イ 同48頁4行目の「前記」から5行目の「及び」まで,同頁9行目から49頁8行目までを削る。
ウ 同50頁2行目の「認められない。」の次に「また,一審原告は,一審甲事件被告らの行為は営業妨害の不法行為に当たるとも主張するが,黒沢志郎の前記一連の発言が,名誉毀損とは別個独立の営業妨害の不法行為を構成するとは認められず,他にこれを認めるに足りる証拠はない。」を加える。

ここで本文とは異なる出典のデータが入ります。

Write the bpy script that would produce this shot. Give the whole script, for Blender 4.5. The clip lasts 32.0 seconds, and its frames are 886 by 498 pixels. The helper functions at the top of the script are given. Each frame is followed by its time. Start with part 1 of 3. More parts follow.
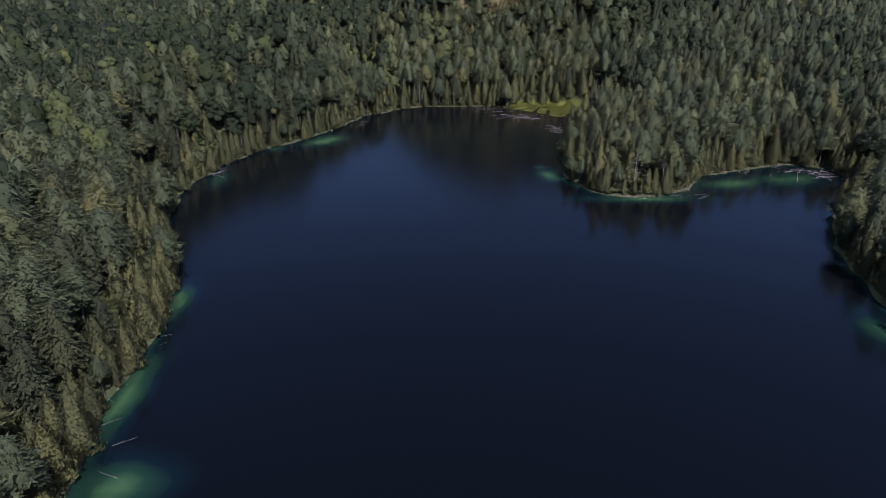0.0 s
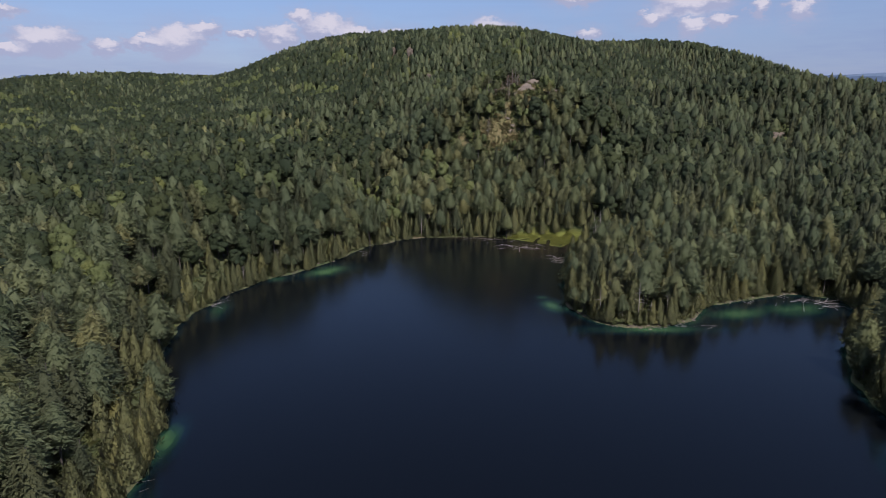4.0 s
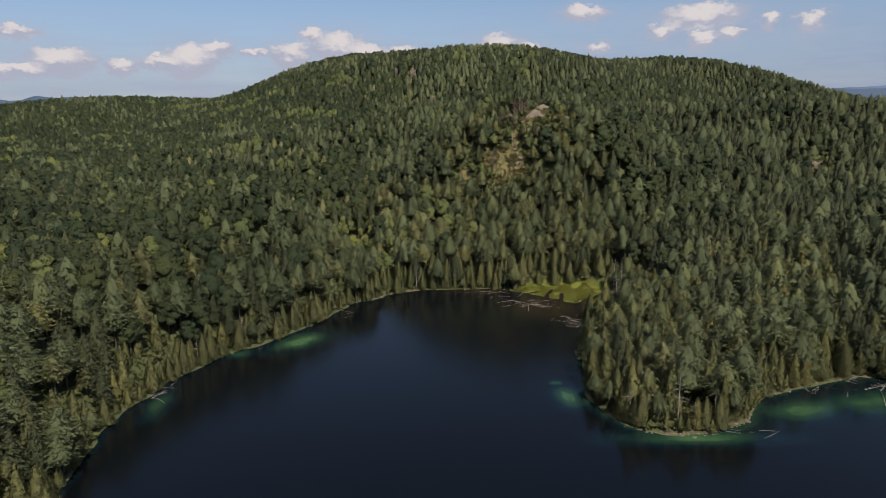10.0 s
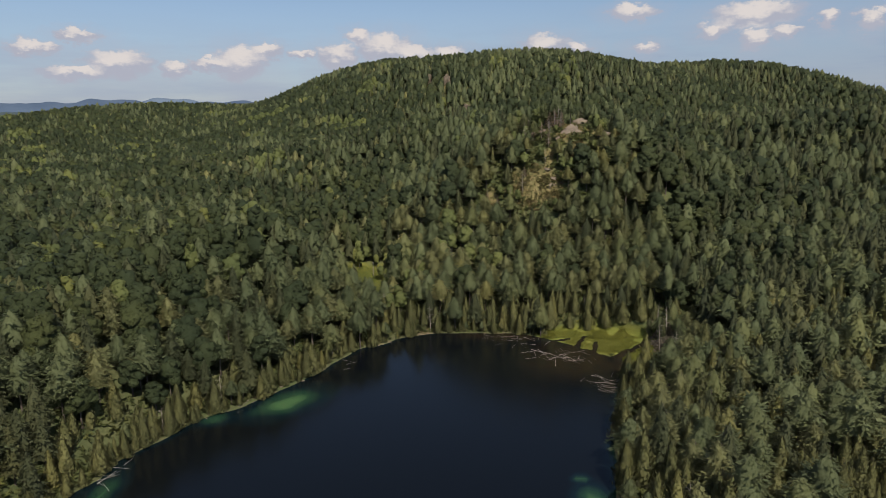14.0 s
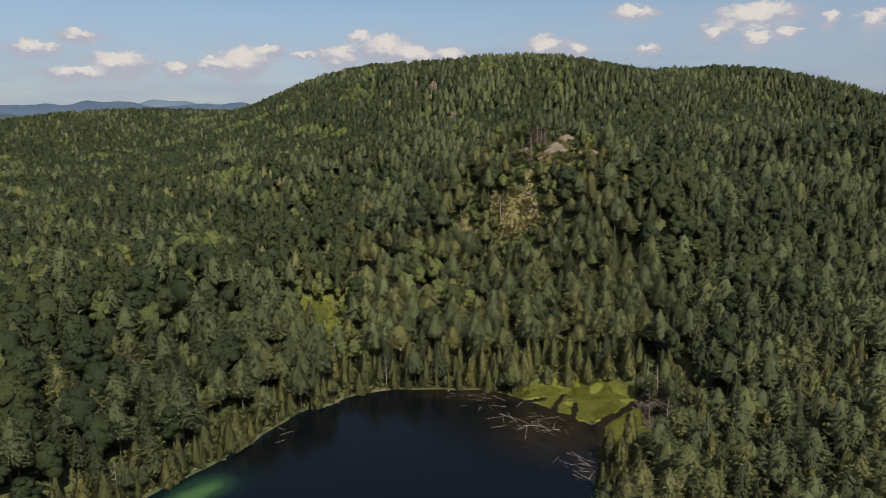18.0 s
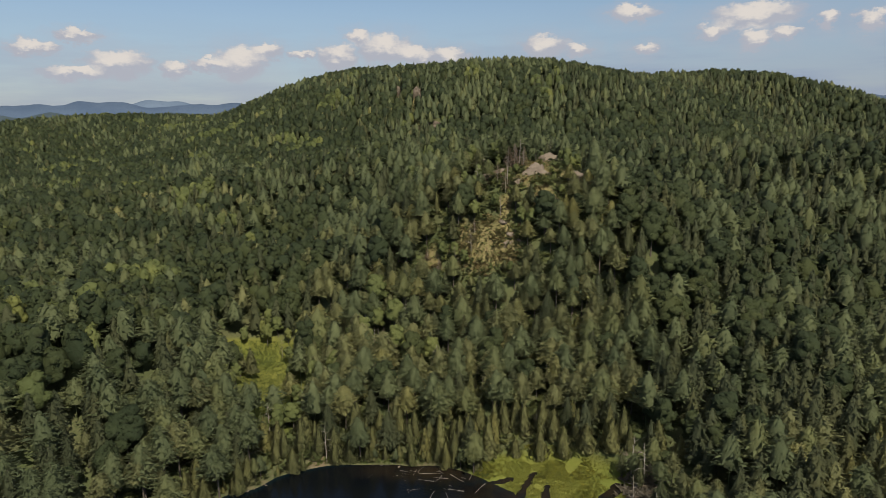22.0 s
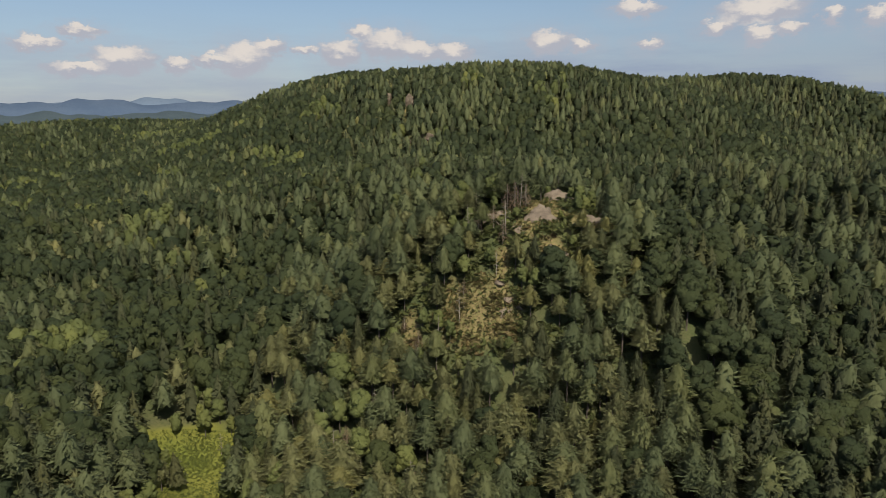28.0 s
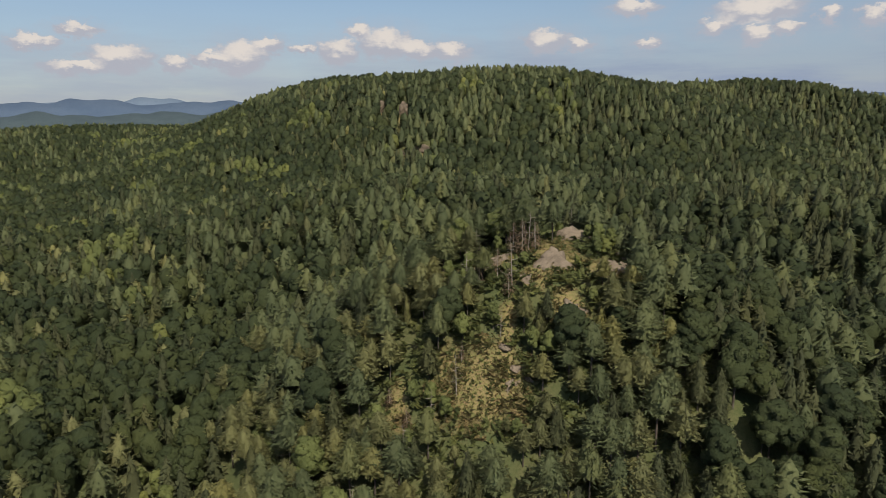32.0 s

エ 同51頁2行目及び6行目の「株式会社ケーティービー」を「一審被告ケーティービー」に改め,8行目〜9行目の「又は他の権利を侵害する」及び10行目から末行までを削る。
6 結論 以上のとおり、一審原告及び一審被告黒沢建設の本件各控訴はいずれも理由がないから棄却することとし、主文のとおり判決する。